Despite these dire warnings, and a few raised eyebrows, Lipner claims nothing he has done has hurt him in his “career nor in my personal life.” In fact, he feels that things are beginning to change in the Orthodox world, and that the “fear so many have of speaking up is based on a stigma that is illogical and disappearing with education and awareness” — both things he hopes to continue to provide.
“The sex abuse problem can only be cracked with an interdisciplinary approach, and that is exactly the type of conference Asher organized,” says Pasik of the Jewish Board of Advocates For Children. “With passion and a sense of purpose, he brought to the table representatives from law, government, criminal justice, medicine, psychology, and rabbis. It was a huge stepping stone towards concrete solutions, including much overdue legislation that will finally rid our yeshivas and all nonpublic schools of people who would do harm to our kids.”

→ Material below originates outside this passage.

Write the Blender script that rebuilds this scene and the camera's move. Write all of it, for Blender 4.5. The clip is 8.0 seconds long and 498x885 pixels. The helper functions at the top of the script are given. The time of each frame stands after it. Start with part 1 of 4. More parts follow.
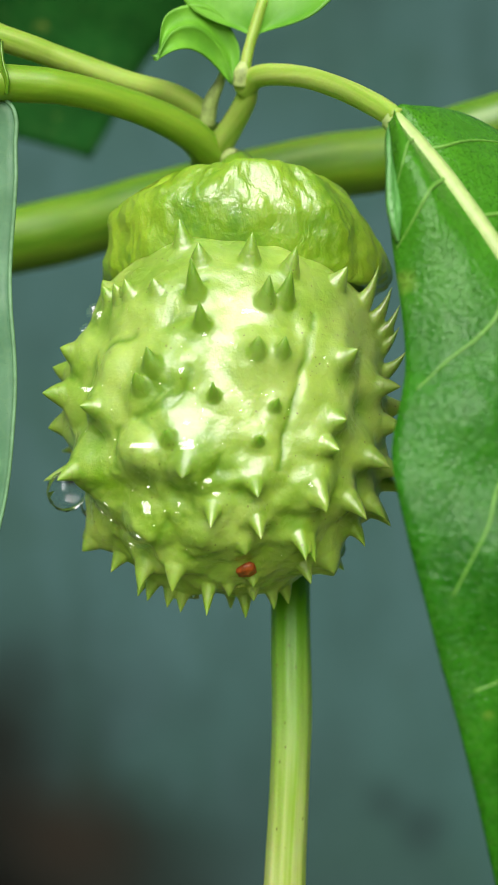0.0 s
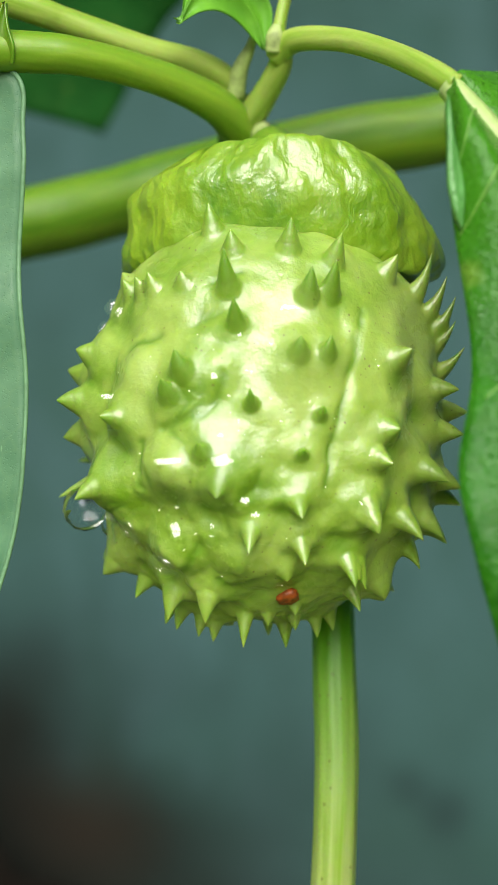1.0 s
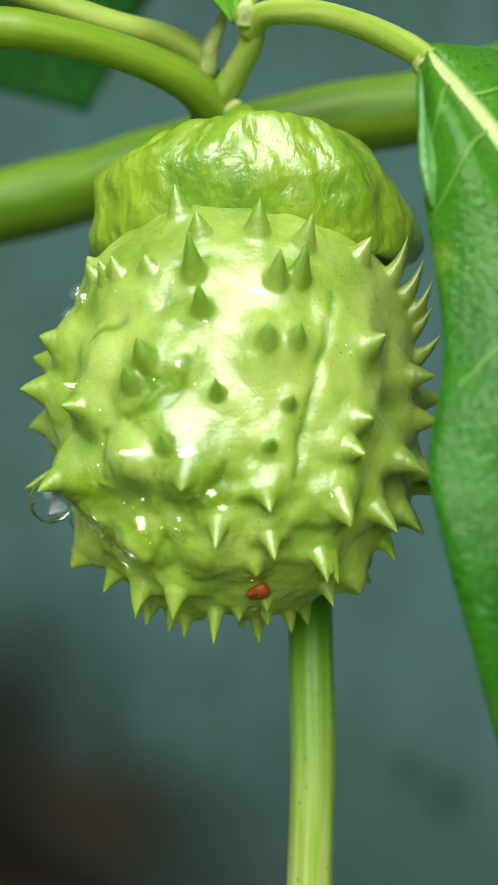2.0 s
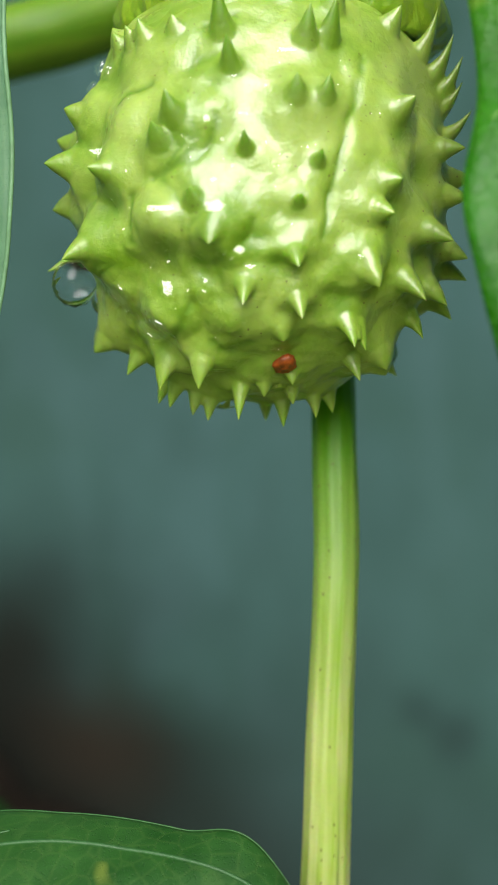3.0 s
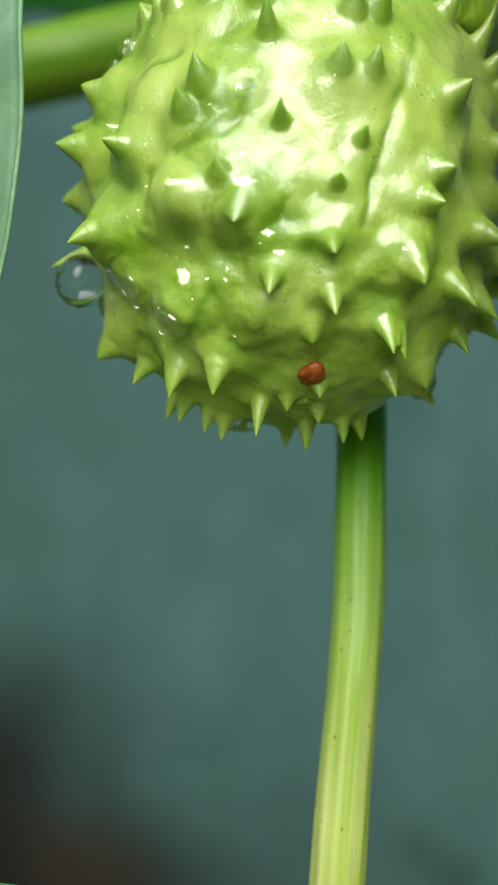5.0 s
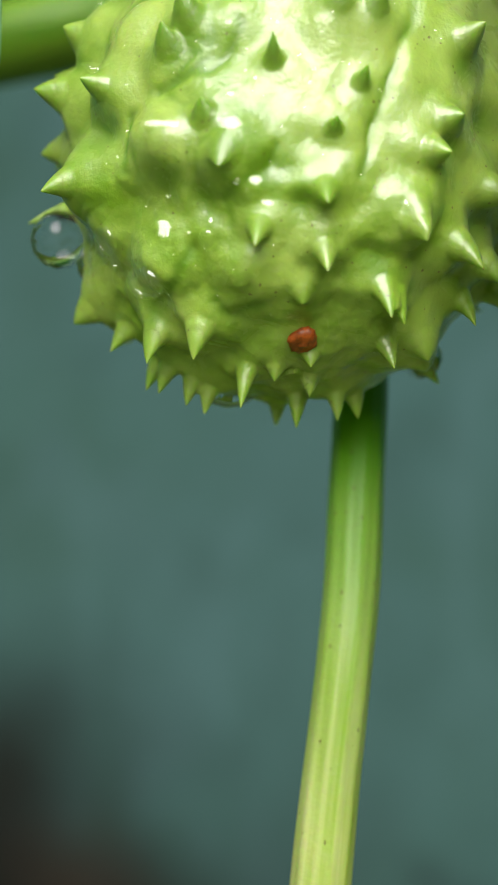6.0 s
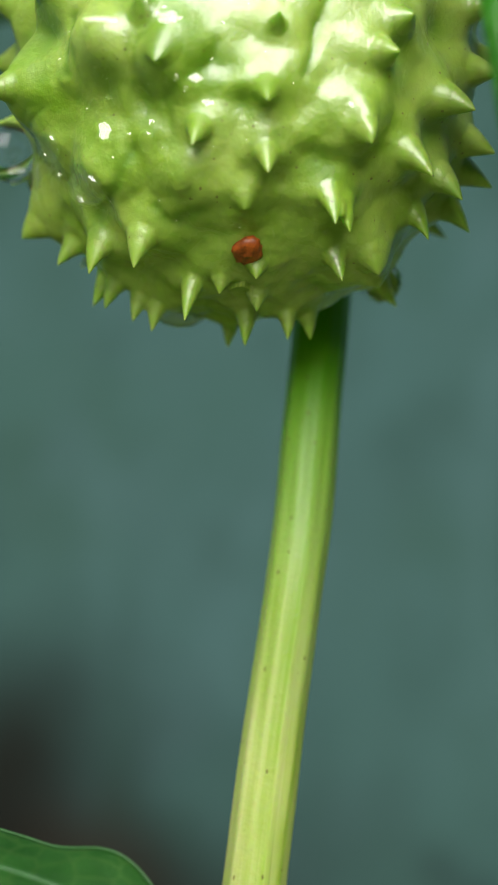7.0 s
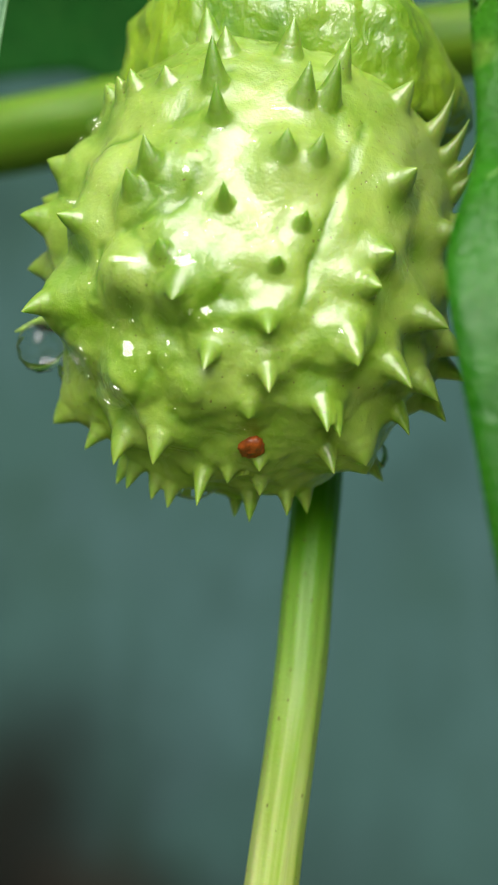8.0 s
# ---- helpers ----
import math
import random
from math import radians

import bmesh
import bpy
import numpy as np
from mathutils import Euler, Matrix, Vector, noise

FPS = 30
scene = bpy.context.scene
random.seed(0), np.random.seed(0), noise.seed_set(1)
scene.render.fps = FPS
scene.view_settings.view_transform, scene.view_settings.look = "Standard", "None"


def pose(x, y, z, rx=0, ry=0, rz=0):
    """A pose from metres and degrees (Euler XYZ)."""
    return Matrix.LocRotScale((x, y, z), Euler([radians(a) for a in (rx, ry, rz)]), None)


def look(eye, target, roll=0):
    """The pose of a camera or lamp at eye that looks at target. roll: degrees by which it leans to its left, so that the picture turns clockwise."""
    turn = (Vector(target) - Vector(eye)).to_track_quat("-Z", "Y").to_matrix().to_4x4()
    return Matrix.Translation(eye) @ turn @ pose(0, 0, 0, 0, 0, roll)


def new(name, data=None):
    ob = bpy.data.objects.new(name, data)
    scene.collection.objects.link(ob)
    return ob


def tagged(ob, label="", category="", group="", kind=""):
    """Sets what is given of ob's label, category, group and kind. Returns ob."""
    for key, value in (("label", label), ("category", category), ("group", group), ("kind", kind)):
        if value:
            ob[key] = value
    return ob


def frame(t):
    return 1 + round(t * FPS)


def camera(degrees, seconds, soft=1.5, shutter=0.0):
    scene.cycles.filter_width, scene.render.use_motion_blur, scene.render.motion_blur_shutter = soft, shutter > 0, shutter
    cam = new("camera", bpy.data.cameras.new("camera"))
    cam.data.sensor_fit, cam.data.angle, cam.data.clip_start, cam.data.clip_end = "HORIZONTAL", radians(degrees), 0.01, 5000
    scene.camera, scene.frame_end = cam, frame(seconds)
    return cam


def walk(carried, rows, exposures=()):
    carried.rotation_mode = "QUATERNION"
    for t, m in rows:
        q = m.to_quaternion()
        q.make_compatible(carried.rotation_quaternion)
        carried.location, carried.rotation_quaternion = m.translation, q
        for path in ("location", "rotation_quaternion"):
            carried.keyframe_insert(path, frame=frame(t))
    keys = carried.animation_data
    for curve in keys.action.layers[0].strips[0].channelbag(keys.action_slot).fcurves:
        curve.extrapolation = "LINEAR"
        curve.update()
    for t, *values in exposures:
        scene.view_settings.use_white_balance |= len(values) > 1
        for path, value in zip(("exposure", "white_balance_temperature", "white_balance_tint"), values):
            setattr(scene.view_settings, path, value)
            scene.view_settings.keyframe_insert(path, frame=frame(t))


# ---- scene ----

Ultimately, Lipner believes, education and awareness are about healing.
“I see this kind of healing beginning to take place in therapy rooms where families torn apart by sexual abuse courageously learn to love each other in healthy ways,” he says. “I see it in the coming forward of hundreds of victims to Dov’s task force to tell their stories, and in the letter sent out by a yeshiva principal in New Jersey to parents ... encouraging them, with the backing of a reputable posek halacha [decisor of Jewish law], to cooperate with a police investigation of [a coach accused of] sexual abuse. I see healing in the public statements of Agudath Israel expressing empathy and understanding for bloggers who have been more than critical of what they perceive as Aguda’s lack of leadership on this issue.
“This olive branch is, I believe, a harbinger of reconciliation between those who have been hurt in our community and the leaders who represent the community.”